Chronique publiée dans le Nouvelliste - Mardi 24.06.14


 
En appliquant de façon conforme l’initiative acceptée le 9 février par le peuple et les cantons, Simonetta Sommaruga donne un heureux signal. Celui d’un Conseil fédéral qui, cette fois, ne tente pas de contourner la volonté du souverain. Je m’en réjouis dans le cas de ce texte, mais je m’en réjouirais tout autant pour des objets que j’aurais combattus : on ne finaude pas avec le suffrage universel. Une initiative acceptée doit être mise en application, de façon claire, simple, sans attendre des années.


 
Une initiative, un référendum, sont des organes de notre démocratie. Parmi d’autres. Le suffrage universel n’est pas là pour absorber toutes choses, ruiner le crédit des Parlements, bien sûr que non. Le génie de notre système, c’est de pouvoir mettre en dialectique les décisions des législatifs et, parfois, l’appel au corps électoral dans son ensemble. Les parlementaires ne doivent pas regarder de haut la démocratie directe, même si cette dernière vient souvent contredire leurs décisions (référendums) ou, pire, jeter dans le débat public des thèmes qu’eux n’auraient jamais empoignés (initiatives). A l’inverse, il ne saurait être question de dictature du peuple : les corps constitués doivent être respectés.


 
Au reste, il ne faut pas parler de « peuple », cela ne traduit que la pauvreté de la langue française. Le « démos » qui s’exprime dans le suffrage universel, c’est le corps électoral. Qu’il faut bien séparer de la « doxa », l’opinion, celle des sondages ou du café du commerce.

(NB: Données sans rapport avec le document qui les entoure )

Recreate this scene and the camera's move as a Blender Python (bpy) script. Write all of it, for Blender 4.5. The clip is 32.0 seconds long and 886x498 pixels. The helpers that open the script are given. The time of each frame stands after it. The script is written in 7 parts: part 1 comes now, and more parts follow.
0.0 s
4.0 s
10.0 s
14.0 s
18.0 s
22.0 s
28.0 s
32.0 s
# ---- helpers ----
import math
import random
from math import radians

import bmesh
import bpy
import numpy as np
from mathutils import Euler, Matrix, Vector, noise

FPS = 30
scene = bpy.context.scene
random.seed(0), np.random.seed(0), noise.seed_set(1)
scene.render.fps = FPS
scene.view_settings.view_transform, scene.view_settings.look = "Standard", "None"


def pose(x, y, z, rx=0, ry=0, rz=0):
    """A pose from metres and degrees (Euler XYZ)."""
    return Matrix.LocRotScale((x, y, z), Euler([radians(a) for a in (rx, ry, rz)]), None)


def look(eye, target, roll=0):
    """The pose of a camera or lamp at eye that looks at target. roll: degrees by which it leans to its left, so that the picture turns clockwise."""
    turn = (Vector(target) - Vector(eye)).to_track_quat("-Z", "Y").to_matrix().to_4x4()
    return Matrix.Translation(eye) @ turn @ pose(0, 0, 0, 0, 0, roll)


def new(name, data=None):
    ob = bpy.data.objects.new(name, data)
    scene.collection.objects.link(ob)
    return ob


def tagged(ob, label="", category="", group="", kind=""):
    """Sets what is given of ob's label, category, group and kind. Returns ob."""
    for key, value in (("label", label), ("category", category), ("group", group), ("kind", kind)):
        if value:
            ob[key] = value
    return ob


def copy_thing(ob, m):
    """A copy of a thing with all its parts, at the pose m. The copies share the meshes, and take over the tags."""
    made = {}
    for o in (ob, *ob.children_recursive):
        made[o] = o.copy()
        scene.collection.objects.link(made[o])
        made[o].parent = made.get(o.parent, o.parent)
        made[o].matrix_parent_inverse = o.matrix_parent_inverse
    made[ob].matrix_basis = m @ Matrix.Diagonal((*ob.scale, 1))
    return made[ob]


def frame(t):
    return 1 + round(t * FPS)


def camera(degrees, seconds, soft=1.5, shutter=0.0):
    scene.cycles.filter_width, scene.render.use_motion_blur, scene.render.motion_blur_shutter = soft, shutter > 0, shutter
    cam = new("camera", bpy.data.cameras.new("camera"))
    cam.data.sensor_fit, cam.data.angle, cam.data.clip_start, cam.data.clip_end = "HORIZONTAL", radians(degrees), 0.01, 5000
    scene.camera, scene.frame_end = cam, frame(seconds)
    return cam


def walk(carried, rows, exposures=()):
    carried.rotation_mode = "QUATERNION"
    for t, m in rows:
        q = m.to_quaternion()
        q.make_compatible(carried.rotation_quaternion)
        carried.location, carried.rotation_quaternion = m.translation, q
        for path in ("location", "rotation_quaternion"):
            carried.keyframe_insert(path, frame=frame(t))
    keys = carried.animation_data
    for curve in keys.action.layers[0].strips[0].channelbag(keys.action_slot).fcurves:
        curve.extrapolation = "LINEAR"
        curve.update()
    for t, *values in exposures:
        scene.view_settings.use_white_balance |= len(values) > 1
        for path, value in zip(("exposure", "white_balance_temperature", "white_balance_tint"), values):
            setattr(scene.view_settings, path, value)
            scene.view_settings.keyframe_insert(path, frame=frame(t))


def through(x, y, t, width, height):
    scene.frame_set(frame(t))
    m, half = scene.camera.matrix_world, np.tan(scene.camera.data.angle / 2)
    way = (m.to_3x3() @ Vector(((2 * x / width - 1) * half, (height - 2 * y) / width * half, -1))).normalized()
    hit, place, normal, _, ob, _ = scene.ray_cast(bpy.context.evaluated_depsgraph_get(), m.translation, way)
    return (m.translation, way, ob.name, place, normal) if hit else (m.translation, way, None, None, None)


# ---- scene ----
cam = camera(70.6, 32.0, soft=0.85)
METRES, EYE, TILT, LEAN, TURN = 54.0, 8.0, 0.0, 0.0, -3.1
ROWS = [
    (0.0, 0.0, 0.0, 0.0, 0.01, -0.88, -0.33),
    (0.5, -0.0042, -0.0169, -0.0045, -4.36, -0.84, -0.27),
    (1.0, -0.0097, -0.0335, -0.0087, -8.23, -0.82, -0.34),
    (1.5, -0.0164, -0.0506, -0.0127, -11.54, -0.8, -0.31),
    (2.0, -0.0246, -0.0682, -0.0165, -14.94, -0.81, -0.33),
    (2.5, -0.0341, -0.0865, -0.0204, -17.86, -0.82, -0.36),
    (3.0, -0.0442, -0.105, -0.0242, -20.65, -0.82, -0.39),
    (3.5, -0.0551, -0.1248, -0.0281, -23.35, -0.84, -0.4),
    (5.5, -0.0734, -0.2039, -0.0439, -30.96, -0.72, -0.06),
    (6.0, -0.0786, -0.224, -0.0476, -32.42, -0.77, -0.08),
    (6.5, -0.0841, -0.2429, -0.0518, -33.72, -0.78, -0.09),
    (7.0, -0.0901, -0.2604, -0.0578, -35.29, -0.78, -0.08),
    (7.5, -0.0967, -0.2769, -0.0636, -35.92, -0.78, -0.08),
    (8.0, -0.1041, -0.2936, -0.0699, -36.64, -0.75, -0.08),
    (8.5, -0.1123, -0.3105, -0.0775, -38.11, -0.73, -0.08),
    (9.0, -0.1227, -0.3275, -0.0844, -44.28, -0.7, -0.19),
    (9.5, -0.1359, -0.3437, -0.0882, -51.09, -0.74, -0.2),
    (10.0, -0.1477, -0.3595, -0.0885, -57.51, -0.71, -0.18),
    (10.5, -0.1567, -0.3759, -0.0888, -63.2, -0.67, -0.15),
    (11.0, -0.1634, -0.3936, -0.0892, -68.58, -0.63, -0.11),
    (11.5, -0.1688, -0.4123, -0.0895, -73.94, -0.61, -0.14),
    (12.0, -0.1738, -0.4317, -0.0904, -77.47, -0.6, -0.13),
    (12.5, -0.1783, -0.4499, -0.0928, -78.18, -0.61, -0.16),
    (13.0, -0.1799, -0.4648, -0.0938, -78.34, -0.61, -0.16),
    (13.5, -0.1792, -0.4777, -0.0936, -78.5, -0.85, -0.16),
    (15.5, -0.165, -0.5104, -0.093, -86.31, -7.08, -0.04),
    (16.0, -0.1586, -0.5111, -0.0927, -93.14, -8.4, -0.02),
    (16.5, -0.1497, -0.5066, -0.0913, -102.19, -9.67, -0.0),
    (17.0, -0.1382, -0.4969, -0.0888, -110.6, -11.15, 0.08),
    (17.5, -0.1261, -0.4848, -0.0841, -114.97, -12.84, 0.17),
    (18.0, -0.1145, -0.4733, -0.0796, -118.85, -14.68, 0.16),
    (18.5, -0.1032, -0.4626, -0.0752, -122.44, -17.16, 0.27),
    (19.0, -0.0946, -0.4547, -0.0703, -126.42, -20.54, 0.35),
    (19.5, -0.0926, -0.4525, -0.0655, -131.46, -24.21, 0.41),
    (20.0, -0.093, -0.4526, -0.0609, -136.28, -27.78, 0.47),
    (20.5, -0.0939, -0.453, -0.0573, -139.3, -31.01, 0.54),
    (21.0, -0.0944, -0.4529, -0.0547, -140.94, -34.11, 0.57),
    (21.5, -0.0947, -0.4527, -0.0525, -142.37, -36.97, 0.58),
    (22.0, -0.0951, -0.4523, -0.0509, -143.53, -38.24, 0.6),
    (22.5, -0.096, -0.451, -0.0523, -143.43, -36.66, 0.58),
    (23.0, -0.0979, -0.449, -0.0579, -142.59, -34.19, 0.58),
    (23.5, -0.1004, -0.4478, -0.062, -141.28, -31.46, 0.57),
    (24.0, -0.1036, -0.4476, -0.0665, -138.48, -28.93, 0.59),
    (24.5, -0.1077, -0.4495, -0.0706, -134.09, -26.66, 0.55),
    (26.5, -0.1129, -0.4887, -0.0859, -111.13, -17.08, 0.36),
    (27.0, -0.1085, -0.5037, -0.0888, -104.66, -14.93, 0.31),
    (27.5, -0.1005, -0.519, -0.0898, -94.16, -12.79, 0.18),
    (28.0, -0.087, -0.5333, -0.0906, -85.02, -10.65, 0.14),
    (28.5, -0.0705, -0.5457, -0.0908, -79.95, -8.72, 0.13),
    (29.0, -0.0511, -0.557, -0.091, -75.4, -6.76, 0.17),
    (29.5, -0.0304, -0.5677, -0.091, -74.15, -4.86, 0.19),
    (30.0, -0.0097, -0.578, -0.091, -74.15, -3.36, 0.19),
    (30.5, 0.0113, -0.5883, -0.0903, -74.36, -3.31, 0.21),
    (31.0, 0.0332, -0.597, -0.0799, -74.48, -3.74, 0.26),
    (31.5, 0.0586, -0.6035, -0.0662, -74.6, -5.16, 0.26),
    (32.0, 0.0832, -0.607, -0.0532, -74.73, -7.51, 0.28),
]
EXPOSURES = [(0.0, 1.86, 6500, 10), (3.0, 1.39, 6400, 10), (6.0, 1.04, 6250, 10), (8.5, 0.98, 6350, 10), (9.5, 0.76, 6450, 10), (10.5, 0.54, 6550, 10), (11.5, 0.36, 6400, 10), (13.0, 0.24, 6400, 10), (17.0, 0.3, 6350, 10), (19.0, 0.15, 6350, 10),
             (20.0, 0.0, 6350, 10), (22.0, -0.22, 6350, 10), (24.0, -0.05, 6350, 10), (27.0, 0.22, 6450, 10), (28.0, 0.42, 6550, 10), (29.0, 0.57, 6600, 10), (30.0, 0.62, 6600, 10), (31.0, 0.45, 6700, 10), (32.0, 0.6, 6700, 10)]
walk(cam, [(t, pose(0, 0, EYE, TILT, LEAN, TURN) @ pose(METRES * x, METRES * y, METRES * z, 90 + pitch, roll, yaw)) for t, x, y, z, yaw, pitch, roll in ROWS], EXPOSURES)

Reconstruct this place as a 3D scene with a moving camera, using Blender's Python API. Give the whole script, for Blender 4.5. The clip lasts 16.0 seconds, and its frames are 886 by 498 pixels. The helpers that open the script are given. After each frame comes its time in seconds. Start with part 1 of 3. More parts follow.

Ne pas confondre non plus avec « Bevölkerung », qui désigne l’entier d’une population résidente, y compris les étrangers ou les jeunes de moins de 18 ans. Confusions d’ailleurs entretenues au plus haut niveau, lorsque cela nous arrange : je viens de visionner les quelque cinquante minutes d’entretien du journaliste Michel Droit avec le général de Gaulle, début juin 1968, juste au sortir de la crise. Le Général dit en avoir « appelé au peuple » en faisant référence à la puissante contre-manifestation gaulliste du 30 mai, qui a sifflé la fin de la récréation. Disant cela, il joue volontairement sur les mots : son seul vrai « appel au peuple » est la dissolution de l’Assemblée, et l’organisation d’élections pour fin juin. Parce que là, il en appelle au « démos », et non à la masse d’une foule.